RZA and System of a Down’s Shavo Odadjian on Long-Delayed Duo Achozen

I know that Shavo is Armenian-American, but how does the Armenian genocide connect you two?
RZA: We both come from struggle. We come from oppression. I didn’t know Armenia was the first country to accept Christianity as its national religion. And I didn’t know about the Armenian genocide. I knew about the black man’s struggle in America from slavery to civil rights to whatever we still go through, but you think that that struggle is just personal. You don’t realize, “Oh, wow, the Asian brothers went through a struggle. The Armenian brothers went through a struggle. Now the Pakistani and the brothers in the Middle East is going through a lot of struggle based on situations.” Right?
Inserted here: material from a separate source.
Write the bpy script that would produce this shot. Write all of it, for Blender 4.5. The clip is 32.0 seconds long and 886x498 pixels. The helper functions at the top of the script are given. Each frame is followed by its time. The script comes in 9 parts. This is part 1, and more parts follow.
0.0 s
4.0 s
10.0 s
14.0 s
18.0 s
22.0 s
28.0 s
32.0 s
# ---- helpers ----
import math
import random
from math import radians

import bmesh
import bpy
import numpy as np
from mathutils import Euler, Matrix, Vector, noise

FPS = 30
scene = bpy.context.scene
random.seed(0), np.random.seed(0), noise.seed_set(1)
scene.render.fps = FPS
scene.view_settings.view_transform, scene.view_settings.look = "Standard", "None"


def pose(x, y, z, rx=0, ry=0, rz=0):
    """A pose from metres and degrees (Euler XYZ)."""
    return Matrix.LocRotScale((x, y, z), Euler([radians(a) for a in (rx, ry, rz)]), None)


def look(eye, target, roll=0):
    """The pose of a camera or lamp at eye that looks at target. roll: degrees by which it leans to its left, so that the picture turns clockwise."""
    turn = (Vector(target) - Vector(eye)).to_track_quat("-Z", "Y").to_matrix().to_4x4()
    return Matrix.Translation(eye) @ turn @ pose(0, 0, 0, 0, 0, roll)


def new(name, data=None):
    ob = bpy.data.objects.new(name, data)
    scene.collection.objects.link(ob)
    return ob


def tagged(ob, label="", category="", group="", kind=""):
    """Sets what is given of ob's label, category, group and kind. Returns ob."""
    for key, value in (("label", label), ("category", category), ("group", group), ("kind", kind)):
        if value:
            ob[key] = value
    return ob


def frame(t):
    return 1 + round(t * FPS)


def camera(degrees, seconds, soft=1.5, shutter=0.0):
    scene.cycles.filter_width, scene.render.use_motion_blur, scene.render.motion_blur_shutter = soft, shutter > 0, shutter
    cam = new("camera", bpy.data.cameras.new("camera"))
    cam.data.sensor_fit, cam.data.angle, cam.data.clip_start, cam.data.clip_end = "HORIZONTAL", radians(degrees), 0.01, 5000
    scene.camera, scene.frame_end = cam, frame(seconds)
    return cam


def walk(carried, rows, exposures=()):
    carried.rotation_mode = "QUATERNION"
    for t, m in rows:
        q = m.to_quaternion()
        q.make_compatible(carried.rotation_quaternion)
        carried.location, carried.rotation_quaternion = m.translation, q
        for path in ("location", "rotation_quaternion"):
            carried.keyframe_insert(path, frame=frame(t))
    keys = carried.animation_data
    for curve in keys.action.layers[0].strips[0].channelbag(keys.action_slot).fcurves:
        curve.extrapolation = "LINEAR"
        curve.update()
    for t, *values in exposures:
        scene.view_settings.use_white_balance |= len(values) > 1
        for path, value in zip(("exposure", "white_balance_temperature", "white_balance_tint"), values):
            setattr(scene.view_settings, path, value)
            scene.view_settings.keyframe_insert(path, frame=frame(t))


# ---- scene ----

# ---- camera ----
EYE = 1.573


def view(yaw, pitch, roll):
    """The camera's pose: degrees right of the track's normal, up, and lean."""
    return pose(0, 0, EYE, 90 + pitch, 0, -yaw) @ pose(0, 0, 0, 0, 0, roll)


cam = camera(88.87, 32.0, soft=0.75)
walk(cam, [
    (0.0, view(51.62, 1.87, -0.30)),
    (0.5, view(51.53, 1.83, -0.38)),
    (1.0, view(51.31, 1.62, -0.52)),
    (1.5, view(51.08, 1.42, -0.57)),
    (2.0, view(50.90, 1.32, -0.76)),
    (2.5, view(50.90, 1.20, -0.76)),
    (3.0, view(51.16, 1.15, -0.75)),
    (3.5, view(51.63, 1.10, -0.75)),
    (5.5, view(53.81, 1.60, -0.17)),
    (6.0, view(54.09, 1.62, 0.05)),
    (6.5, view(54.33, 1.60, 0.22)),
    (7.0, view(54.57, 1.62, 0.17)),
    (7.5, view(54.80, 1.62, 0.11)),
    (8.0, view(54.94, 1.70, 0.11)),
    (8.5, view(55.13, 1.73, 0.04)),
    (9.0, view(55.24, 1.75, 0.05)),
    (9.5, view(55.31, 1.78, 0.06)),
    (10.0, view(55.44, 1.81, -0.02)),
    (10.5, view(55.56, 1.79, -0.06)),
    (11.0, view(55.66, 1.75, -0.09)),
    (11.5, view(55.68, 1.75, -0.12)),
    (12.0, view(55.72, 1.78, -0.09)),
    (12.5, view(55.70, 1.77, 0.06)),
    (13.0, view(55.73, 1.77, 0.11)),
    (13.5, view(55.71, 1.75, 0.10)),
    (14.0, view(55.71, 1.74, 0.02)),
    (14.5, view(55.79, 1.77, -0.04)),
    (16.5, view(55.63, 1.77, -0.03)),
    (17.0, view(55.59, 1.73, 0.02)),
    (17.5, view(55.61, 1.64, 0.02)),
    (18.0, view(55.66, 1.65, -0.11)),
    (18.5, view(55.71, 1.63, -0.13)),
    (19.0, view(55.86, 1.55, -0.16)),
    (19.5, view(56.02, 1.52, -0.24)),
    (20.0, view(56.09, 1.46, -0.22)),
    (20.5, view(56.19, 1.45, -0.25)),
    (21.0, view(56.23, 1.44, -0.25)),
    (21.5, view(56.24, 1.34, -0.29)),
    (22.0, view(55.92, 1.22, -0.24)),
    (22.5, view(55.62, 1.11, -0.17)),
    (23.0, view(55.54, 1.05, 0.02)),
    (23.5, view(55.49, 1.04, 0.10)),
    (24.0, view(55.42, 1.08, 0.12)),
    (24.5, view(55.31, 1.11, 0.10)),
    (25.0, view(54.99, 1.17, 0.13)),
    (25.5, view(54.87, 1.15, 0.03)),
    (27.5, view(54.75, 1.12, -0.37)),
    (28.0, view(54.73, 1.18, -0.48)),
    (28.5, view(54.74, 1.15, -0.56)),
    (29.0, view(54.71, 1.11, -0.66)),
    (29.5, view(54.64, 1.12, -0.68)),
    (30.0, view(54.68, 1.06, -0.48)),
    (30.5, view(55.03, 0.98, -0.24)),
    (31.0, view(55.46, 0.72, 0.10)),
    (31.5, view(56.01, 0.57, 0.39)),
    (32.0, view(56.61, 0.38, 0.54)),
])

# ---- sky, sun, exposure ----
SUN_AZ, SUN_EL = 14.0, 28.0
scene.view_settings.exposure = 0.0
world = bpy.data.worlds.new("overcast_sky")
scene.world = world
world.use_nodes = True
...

So, I became aware and that helped connect us.
That led to our second song, which is called “Fabricated Lies” and is about the Armenian genocide. He gave me a couple of books as well, but I was moved by the struggle enough that I wrote a verse.
Where did you two first meet?
Odadjian: At a Method Man show.
RZA: Then we were reintroduced when we recorded the song “Shame” for Loud Rocks [in 2000]. So we met and we was cool. We smoked some good weed. We chilled, took a few pictures, but when did the rekindle come? There was a rekindle.
Odadjian: I can’t remember either, but it was around 2005 so I said, “Come over.” He saw my studio, and he said, “You got everything to make a freakin’ record.” And I go, “I do? I didn’t even know.” He showed me a couple of little tricks.
RZA: Shavo’s a great DJ. He has that “in and out” that DJs gotta have to make the party bounce. So it came together organically. We didn’t think of making a band or none of that shit, but after about two or three songs we recorded, “Deuces” being one, we worked on the score together for [the 2008 movie] Babylon A.D. and then we started writing more and more, like, let’s make a band.
One thing I did say was that I wanted to be the lead singer [laughs]. That means I don’t gotta sit there like I do for Wu-Tang and make the beats, and they go home and I got to stay up all night. I got to go home and he had to stay there all night.
“Shavo’s voice had a classic hip-hop feel” – RZA
Shavo, some of your fans will be surprised to hear your rapping. How did it feel to step up to the mic?
Odadjian: I’ve never rapped. I karaoke-d “Paul Revere” from Beastie Boys when I was 15, 14 years old, but that’s it. “That’s the Zone” was the first thing I ever wrote and I handed it to RZA and I clearly remember verbatim what he said. “These swords, you should swing them. These are strong swords.”
RZA: What I liked about Shavo’s voice was that it had a classic hip-hop feel, not Beasties, but an Eighties hip-hop vibe.
Odadjian: I listen to a lot of Eighties hip-hop. I listened to a lot of Ice-T.
RZA: OK, it has an Ice-T vibe to it to. “Colors.” I could hear that.